-- begin --

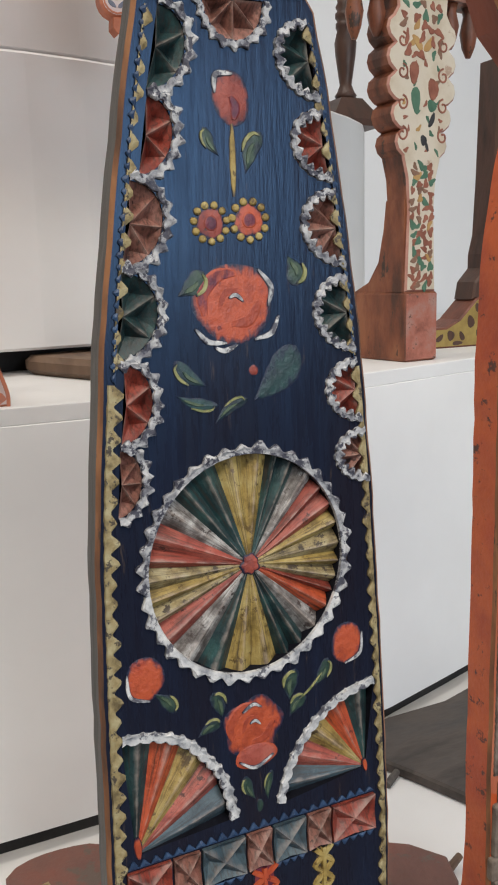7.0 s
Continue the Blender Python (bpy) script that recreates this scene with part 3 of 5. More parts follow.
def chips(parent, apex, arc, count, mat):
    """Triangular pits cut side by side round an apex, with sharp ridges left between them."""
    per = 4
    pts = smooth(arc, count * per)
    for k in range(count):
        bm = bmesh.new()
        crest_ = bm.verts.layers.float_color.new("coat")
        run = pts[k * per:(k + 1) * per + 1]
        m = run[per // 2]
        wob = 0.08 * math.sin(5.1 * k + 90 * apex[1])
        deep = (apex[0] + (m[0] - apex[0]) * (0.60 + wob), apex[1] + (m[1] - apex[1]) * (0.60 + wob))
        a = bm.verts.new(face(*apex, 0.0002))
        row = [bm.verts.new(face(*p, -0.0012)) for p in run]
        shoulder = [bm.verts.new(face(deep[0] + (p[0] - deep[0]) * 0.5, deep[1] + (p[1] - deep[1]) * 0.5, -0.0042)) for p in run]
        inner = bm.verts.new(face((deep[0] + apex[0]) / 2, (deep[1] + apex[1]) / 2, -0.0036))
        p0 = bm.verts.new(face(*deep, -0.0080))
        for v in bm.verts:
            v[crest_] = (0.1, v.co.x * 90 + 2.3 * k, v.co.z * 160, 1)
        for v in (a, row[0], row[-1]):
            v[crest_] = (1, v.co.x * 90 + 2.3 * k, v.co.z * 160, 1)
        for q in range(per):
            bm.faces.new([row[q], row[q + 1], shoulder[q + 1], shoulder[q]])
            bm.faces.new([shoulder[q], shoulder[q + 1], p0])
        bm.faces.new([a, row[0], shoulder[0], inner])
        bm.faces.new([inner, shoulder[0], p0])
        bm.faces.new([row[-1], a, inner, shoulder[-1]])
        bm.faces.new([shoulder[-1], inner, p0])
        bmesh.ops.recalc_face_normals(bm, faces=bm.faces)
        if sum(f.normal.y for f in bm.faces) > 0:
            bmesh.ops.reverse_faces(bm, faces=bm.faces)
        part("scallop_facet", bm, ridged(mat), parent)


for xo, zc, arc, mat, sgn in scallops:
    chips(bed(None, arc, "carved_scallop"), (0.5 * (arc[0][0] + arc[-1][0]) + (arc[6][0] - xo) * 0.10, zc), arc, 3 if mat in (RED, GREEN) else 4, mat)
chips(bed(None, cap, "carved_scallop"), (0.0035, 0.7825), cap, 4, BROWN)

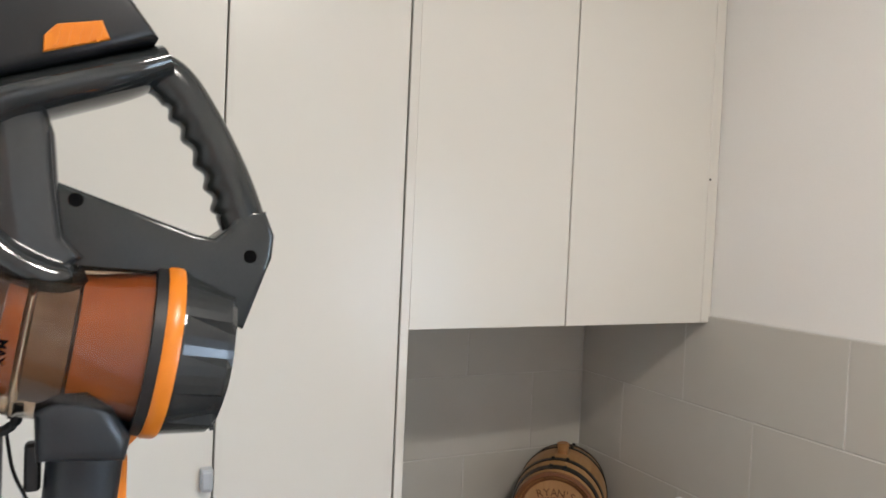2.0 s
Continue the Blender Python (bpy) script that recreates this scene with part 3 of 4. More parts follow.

-- end --

* Task prompt: Please set down each line of the data above exactly as written, without the pictures.

* Correct result:
7.0 s
Continue the Blender Python (bpy) script that recreates this scene with part 3 of 5. More parts follow.
def chips(parent, apex, arc, count, mat):
    """Triangular pits cut side by side round an apex, with sharp ridges left between them."""
    per = 4
    pts = smooth(arc, count * per)
    for k in range(count):
        bm = bmesh.new()
        crest_ = bm.verts.layers.float_color.new("coat")
        run = pts[k * per:(k + 1) * per + 1]
        m = run[per // 2]
        wob = 0.08 * math.sin(5.1 * k + 90 * apex[1])
        deep = (apex[0] + (m[0] - apex[0]) * (0.60 + wob), apex[1] + (m[1] - apex[1]) * (0.60 + wob))
        a = bm.verts.new(face(*apex, 0.0002))
        row = [bm.verts.new(face(*p, -0.0012)) for p in run]
        shoulder = [bm.verts.new(face(deep[0] + (p[0] - deep[0]) * 0.5, deep[1] + (p[1] - deep[1]) * 0.5, -0.0042)) for p in run]
        inner = bm.verts.new(face((deep[0] + apex[0]) / 2, (deep[1] + apex[1]) / 2, -0.0036))
        p0 = bm.verts.new(face(*deep, -0.0080))
        for v in bm.verts:
            v[crest_] = (0.1, v.co.x * 90 + 2.3 * k, v.co.z * 160, 1)
        for v in (a, row[0], row[-1]):
            v[crest_] = (1, v.co.x * 90 + 2.3 * k, v.co.z * 160, 1)
        for q in range(per):
            bm.faces.new([row[q], row[q + 1], shoulder[q + 1], shoulder[q]])
            bm.faces.new([shoulder[q], shoulder[q + 1], p0])
        bm.faces.new([a, row[0], shoulder[0], inner])
        bm.faces.new([inner, shoulder[0], p0])
        bm.faces.new([row[-1], a, inner, shoulder[-1]])
        bm.faces.new([shoulder[-1], inner, p0])
        bmesh.ops.recalc_face_normals(bm, faces=bm.faces)
        if sum(f.normal.y for f in bm.faces) > 0:
            bmesh.ops.reverse_faces(bm, faces=bm.faces)
        part("scallop_facet", bm, ridged(mat), parent)


for xo, zc, arc, mat, sgn in scallops:
    chips(bed(None, arc, "carved_scallop"), (0.5 * (arc[0][0] + arc[-1][0]) + (arc[6][0] - xo) * 0.10, zc), arc, 3 if mat in (RED, GREEN) else 4, mat)
chips(bed(None, cap, "carved_scallop"), (0.0035, 0.7825), cap, 4, BROWN)

2.0 s
Continue the Blender Python (bpy) script that recreates this scene with part 3 of 4. More parts follow.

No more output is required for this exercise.